**TASK MATERIAL:**
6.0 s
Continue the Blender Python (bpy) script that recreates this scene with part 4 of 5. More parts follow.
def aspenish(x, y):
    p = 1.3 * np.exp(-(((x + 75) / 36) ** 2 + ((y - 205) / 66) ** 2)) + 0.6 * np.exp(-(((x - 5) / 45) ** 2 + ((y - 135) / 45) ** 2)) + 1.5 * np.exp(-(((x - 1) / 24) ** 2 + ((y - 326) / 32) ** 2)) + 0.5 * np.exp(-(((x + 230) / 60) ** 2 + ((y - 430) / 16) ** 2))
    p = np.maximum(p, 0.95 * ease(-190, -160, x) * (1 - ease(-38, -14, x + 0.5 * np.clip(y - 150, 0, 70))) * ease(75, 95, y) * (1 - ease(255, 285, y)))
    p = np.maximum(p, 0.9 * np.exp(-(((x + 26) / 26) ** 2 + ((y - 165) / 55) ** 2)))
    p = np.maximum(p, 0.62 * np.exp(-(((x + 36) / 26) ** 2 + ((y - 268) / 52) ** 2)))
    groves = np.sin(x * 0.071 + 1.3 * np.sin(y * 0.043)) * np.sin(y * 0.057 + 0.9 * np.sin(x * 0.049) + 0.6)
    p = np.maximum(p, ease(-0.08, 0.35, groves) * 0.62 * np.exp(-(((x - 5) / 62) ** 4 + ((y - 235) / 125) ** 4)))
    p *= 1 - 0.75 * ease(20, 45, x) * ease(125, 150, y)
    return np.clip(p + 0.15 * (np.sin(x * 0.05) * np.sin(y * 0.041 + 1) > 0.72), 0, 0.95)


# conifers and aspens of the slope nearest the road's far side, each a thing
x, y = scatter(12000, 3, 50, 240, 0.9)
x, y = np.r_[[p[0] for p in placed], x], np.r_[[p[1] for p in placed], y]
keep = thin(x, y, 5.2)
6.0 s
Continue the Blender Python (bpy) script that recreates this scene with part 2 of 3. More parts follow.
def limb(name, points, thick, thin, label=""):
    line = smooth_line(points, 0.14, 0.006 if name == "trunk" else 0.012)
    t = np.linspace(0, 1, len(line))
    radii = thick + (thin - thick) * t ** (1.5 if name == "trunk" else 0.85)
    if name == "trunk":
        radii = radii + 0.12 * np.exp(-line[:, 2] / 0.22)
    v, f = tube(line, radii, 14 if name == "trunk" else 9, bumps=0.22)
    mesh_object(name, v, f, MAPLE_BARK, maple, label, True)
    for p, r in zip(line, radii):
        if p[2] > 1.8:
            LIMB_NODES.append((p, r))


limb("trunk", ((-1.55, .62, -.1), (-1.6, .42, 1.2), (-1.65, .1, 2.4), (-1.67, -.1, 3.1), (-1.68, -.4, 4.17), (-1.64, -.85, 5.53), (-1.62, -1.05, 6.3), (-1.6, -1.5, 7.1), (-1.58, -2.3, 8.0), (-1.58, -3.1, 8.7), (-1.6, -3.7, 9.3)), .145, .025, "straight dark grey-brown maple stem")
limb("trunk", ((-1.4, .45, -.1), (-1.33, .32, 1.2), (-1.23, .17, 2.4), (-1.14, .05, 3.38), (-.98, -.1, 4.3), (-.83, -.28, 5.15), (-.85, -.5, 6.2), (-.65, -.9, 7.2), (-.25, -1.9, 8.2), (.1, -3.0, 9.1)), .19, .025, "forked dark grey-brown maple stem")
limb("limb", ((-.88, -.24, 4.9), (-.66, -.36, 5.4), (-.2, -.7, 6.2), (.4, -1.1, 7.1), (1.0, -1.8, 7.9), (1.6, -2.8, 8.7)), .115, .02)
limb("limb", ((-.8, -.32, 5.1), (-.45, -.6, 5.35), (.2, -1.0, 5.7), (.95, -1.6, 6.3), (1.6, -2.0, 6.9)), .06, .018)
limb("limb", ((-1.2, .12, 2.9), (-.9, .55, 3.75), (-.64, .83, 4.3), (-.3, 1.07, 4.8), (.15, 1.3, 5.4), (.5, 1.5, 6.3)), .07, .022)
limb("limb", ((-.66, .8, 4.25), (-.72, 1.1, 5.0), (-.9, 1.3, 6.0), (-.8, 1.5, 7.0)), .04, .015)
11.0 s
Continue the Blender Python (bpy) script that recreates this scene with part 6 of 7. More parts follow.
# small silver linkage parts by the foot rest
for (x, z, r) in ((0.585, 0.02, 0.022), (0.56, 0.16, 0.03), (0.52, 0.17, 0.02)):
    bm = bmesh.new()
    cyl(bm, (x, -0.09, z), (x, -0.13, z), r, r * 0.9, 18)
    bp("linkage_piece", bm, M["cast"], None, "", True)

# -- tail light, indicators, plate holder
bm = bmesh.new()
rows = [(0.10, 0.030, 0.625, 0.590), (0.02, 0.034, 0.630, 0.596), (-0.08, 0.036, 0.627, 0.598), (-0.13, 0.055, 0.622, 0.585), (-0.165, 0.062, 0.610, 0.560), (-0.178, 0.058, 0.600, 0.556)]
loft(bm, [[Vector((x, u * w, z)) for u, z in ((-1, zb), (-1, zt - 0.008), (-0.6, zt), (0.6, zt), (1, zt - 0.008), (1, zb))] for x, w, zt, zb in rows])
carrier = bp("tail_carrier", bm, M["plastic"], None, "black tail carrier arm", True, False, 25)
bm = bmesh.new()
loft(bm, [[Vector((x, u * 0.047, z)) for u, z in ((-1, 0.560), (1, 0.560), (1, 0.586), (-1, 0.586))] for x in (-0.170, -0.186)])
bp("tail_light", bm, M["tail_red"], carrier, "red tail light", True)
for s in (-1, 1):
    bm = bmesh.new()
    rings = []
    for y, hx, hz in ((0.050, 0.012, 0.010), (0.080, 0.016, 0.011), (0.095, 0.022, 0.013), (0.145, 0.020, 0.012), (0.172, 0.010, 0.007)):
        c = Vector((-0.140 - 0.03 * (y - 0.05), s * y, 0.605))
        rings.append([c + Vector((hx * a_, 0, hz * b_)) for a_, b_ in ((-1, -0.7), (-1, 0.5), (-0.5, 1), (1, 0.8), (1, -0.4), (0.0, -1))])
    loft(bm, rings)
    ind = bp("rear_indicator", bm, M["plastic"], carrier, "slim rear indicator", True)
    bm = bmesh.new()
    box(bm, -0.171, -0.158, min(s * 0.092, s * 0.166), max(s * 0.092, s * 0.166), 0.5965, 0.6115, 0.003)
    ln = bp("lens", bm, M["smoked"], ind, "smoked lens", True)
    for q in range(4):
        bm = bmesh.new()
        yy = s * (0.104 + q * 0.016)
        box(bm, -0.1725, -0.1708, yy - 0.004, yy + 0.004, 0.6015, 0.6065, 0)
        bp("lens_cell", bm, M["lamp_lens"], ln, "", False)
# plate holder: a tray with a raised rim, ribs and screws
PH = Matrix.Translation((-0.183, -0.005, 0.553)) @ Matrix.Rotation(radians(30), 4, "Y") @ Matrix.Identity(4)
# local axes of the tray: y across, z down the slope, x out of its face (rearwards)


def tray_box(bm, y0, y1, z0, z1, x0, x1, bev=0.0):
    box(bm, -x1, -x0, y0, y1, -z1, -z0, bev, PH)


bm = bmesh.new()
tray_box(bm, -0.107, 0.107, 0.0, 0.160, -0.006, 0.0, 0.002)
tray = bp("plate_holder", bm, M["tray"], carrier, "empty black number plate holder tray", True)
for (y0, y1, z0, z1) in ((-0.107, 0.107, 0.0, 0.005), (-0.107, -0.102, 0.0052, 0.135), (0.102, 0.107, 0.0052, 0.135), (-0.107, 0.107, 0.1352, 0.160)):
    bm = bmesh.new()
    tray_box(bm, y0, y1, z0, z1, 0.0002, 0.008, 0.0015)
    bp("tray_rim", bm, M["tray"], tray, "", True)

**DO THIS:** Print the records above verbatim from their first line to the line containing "return np.clip(p +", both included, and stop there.

**IN RESPONSE:**
6.0 s
Continue the Blender Python (bpy) script that recreates this scene with part 4 of 5. More parts follow.
def aspenish(x, y):
    p = 1.3 * np.exp(-(((x + 75) / 36) ** 2 + ((y - 205) / 66) ** 2)) + 0.6 * np.exp(-(((x - 5) / 45) ** 2 + ((y - 135) / 45) ** 2)) + 1.5 * np.exp(-(((x - 1) / 24) ** 2 + ((y - 326) / 32) ** 2)) + 0.5 * np.exp(-(((x + 230) / 60) ** 2 + ((y - 430) / 16) ** 2))
    p = np.maximum(p, 0.95 * ease(-190, -160, x) * (1 - ease(-38, -14, x + 0.5 * np.clip(y - 150, 0, 70))) * ease(75, 95, y) * (1 - ease(255, 285, y)))
    p = np.maximum(p, 0.9 * np.exp(-(((x + 26) / 26) ** 2 + ((y - 165) / 55) ** 2)))
    p = np.maximum(p, 0.62 * np.exp(-(((x + 36) / 26) ** 2 + ((y - 268) / 52) ** 2)))
    groves = np.sin(x * 0.071 + 1.3 * np.sin(y * 0.043)) * np.sin(y * 0.057 + 0.9 * np.sin(x * 0.049) + 0.6)
    p = np.maximum(p, ease(-0.08, 0.35, groves) * 0.62 * np.exp(-(((x - 5) / 62) ** 4 + ((y - 235) / 125) ** 4)))
    p *= 1 - 0.75 * ease(20, 45, x) * ease(125, 150, y)
    return np.clip(p + 0.15 * (np.sin(x * 0.05) * np.sin(y * 0.041 + 1) > 0.72), 0, 0.95)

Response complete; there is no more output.